Data provided >>
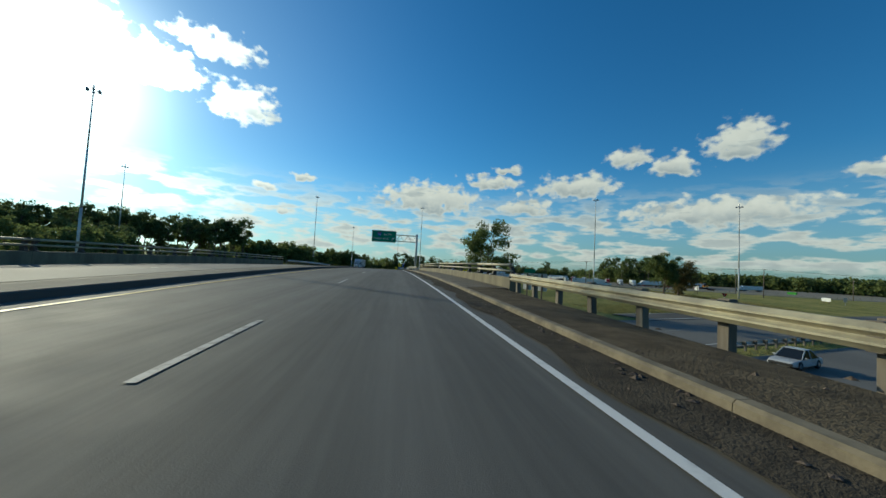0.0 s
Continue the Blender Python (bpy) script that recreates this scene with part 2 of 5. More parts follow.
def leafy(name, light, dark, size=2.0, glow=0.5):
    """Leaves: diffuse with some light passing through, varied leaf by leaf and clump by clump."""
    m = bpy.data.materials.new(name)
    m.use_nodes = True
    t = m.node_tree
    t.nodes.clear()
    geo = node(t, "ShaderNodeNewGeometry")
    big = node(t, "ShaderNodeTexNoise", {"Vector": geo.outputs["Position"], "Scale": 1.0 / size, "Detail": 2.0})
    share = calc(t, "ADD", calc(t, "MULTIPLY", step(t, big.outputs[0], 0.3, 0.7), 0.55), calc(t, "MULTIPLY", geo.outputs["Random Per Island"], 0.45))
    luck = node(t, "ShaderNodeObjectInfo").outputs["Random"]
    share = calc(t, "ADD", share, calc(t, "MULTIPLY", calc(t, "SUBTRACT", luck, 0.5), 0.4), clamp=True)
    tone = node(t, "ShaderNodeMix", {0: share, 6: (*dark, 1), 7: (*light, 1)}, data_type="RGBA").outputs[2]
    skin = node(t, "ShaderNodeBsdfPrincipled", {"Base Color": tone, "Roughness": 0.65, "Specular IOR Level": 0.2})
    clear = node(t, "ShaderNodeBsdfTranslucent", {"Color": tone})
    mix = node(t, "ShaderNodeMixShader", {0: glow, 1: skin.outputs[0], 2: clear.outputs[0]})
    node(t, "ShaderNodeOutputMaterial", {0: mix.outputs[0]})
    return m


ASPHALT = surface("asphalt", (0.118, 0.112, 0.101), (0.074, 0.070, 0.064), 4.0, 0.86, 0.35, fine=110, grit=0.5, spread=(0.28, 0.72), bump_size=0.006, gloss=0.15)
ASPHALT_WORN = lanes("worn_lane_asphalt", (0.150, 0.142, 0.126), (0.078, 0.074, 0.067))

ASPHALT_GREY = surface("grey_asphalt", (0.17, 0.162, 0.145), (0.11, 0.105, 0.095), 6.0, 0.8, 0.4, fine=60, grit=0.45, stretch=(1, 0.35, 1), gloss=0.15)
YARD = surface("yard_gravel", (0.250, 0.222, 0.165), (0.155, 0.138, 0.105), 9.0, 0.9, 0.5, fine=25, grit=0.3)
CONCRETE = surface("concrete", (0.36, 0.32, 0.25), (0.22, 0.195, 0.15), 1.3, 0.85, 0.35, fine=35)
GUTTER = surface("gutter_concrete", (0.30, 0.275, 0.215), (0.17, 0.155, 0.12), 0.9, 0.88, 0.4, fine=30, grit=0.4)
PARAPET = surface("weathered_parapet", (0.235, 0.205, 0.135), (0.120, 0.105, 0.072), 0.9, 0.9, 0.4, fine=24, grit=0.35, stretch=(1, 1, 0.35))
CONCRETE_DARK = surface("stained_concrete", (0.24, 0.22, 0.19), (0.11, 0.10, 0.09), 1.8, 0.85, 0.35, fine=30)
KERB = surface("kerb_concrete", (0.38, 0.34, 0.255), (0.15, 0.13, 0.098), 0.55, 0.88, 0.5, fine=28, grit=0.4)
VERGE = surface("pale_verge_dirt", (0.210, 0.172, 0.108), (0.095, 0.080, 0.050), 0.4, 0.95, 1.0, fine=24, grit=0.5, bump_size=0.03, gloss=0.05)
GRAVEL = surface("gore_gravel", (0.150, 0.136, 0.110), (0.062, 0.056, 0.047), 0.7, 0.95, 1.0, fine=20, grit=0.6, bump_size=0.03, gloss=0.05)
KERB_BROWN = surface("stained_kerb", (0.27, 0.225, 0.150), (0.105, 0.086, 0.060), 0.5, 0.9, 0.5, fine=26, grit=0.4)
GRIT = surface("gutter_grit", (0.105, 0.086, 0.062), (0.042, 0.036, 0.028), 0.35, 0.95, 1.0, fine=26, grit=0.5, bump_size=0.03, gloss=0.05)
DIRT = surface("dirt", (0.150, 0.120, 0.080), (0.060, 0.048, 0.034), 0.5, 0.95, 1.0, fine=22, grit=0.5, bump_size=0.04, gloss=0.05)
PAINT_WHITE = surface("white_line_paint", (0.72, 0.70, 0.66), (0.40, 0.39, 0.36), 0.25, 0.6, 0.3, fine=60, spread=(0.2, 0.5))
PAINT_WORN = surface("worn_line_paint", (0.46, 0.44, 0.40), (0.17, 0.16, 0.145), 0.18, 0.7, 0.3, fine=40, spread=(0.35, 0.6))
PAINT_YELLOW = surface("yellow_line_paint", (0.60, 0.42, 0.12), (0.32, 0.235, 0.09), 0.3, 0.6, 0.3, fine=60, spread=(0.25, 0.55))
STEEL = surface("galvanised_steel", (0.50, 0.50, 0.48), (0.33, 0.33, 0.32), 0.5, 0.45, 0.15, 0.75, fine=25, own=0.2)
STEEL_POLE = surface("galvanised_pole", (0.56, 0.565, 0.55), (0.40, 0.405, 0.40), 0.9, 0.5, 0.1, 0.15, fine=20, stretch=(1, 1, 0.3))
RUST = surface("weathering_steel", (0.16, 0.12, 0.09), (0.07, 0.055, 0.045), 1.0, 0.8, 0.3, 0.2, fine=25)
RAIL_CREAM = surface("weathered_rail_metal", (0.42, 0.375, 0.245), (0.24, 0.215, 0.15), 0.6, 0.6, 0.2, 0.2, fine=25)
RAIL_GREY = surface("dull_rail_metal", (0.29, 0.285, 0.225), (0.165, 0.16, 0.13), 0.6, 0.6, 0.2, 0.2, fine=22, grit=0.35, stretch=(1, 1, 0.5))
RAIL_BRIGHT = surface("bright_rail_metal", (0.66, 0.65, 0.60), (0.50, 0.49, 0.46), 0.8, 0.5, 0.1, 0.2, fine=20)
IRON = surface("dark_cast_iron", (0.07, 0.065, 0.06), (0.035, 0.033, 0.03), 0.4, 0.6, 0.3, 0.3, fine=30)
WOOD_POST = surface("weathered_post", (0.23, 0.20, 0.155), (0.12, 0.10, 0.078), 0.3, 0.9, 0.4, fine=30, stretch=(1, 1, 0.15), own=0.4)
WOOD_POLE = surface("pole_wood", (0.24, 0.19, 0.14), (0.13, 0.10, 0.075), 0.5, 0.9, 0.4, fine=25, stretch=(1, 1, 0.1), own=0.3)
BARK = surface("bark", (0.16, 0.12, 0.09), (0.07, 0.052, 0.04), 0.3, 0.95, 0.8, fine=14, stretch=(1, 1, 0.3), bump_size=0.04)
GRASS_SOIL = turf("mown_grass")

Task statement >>
Reproduce every line of the material precisely, omitting its pictures.

Response >>
0.0 s
Continue the Blender Python (bpy) script that recreates this scene with part 2 of 5. More parts follow.
def leafy(name, light, dark, size=2.0, glow=0.5):
    """Leaves: diffuse with some light passing through, varied leaf by leaf and clump by clump."""
    m = bpy.data.materials.new(name)
    m.use_nodes = True
    t = m.node_tree
    t.nodes.clear()
    geo = node(t, "ShaderNodeNewGeometry")
    big = node(t, "ShaderNodeTexNoise", {"Vector": geo.outputs["Position"], "Scale": 1.0 / size, "Detail": 2.0})
    share = calc(t, "ADD", calc(t, "MULTIPLY", step(t, big.outputs[0], 0.3, 0.7), 0.55), calc(t, "MULTIPLY", geo.outputs["Random Per Island"], 0.45))
    luck = node(t, "ShaderNodeObjectInfo").outputs["Random"]
    share = calc(t, "ADD", share, calc(t, "MULTIPLY", calc(t, "SUBTRACT", luck, 0.5), 0.4), clamp=True)
    tone = node(t, "ShaderNodeMix", {0: share, 6: (*dark, 1), 7: (*light, 1)}, data_type="RGBA").outputs[2]
    skin = node(t, "ShaderNodeBsdfPrincipled", {"Base Color": tone, "Roughness": 0.65, "Specular IOR Level": 0.2})
    clear = node(t, "ShaderNodeBsdfTranslucent", {"Color": tone})
    mix = node(t, "ShaderNodeMixShader", {0: glow, 1: skin.outputs[0], 2: clear.outputs[0]})
    node(t, "ShaderNodeOutputMaterial", {0: mix.outputs[0]})
    return m


ASPHALT = surface("asphalt", (0.118, 0.112, 0.101), (0.074, 0.070, 0.064), 4.0, 0.86, 0.35, fine=110, grit=0.5, spread=(0.28, 0.72), bump_size=0.006, gloss=0.15)
ASPHALT_WORN = lanes("worn_lane_asphalt", (0.150, 0.142, 0.126), (0.078, 0.074, 0.067))

ASPHALT_GREY = surface("grey_asphalt", (0.17, 0.162, 0.145), (0.11, 0.105, 0.095), 6.0, 0.8, 0.4, fine=60, grit=0.45, stretch=(1, 0.35, 1), gloss=0.15)
YARD = surface("yard_gravel", (0.250, 0.222, 0.165), (0.155, 0.138, 0.105), 9.0, 0.9, 0.5, fine=25, grit=0.3)
CONCRETE = surface("concrete", (0.36, 0.32, 0.25), (0.22, 0.195, 0.15), 1.3, 0.85, 0.35, fine=35)
GUTTER = surface("gutter_concrete", (0.30, 0.275, 0.215), (0.17, 0.155, 0.12), 0.9, 0.88, 0.4, fine=30, grit=0.4)
PARAPET = surface("weathered_parapet", (0.235, 0.205, 0.135), (0.120, 0.105, 0.072), 0.9, 0.9, 0.4, fine=24, grit=0.35, stretch=(1, 1, 0.35))
CONCRETE_DARK = surface("stained_concrete", (0.24, 0.22, 0.19), (0.11, 0.10, 0.09), 1.8, 0.85, 0.35, fine=30)
KERB = surface("kerb_concrete", (0.38, 0.34, 0.255), (0.15, 0.13, 0.098), 0.55, 0.88, 0.5, fine=28, grit=0.4)
VERGE = surface("pale_verge_dirt", (0.210, 0.172, 0.108), (0.095, 0.080, 0.050), 0.4, 0.95, 1.0, fine=24, grit=0.5, bump_size=0.03, gloss=0.05)
GRAVEL = surface("gore_gravel", (0.150, 0.136, 0.110), (0.062, 0.056, 0.047), 0.7, 0.95, 1.0, fine=20, grit=0.6, bump_size=0.03, gloss=0.05)
KERB_BROWN = surface("stained_kerb", (0.27, 0.225, 0.150), (0.105, 0.086, 0.060), 0.5, 0.9, 0.5, fine=26, grit=0.4)
GRIT = surface("gutter_grit", (0.105, 0.086, 0.062), (0.042, 0.036, 0.028), 0.35, 0.95, 1.0, fine=26, grit=0.5, bump_size=0.03, gloss=0.05)
DIRT = surface("dirt", (0.150, 0.120, 0.080), (0.060, 0.048, 0.034), 0.5, 0.95, 1.0, fine=22, grit=0.5, bump_size=0.04, gloss=0.05)
PAINT_WHITE = surface("white_line_paint", (0.72, 0.70, 0.66), (0.40, 0.39, 0.36), 0.25, 0.6, 0.3, fine=60, spread=(0.2, 0.5))
PAINT_WORN = surface("worn_line_paint", (0.46, 0.44, 0.40), (0.17, 0.16, 0.145), 0.18, 0.7, 0.3, fine=40, spread=(0.35, 0.6))
PAINT_YELLOW = surface("yellow_line_paint", (0.60, 0.42, 0.12), (0.32, 0.235, 0.09), 0.3, 0.6, 0.3, fine=60, spread=(0.25, 0.55))
STEEL = surface("galvanised_steel", (0.50, 0.50, 0.48), (0.33, 0.33, 0.32), 0.5, 0.45, 0.15, 0.75, fine=25, own=0.2)
STEEL_POLE = surface("galvanised_pole", (0.56, 0.565, 0.55), (0.40, 0.405, 0.40), 0.9, 0.5, 0.1, 0.15, fine=20, stretch=(1, 1, 0.3))
RUST = surface("weathering_steel", (0.16, 0.12, 0.09), (0.07, 0.055, 0.045), 1.0, 0.8, 0.3, 0.2, fine=25)
RAIL_CREAM = surface("weathered_rail_metal", (0.42, 0.375, 0.245), (0.24, 0.215, 0.15), 0.6, 0.6, 0.2, 0.2, fine=25)
RAIL_GREY = surface("dull_rail_metal", (0.29, 0.285, 0.225), (0.165, 0.16, 0.13), 0.6, 0.6, 0.2, 0.2, fine=22, grit=0.35, stretch=(1, 1, 0.5))
RAIL_BRIGHT = surface("bright_rail_metal", (0.66, 0.65, 0.60), (0.50, 0.49, 0.46), 0.8, 0.5, 0.1, 0.2, fine=20)
IRON = surface("dark_cast_iron", (0.07, 0.065, 0.06), (0.035, 0.033, 0.03), 0.4, 0.6, 0.3, 0.3, fine=30)
WOOD_POST = surface("weathered_post", (0.23, 0.20, 0.155), (0.12, 0.10, 0.078), 0.3, 0.9, 0.4, fine=30, stretch=(1, 1, 0.15), own=0.4)
WOOD_POLE = surface("pole_wood", (0.24, 0.19, 0.14), (0.13, 0.10, 0.075), 0.5, 0.9, 0.4, fine=25, stretch=(1, 1, 0.1), own=0.3)
BARK = surface("bark", (0.16, 0.12, 0.09), (0.07, 0.052, 0.04), 0.3, 0.95, 0.8, fine=14, stretch=(1, 1, 0.3), bump_size=0.04)
GRASS_SOIL = turf("mown_grass")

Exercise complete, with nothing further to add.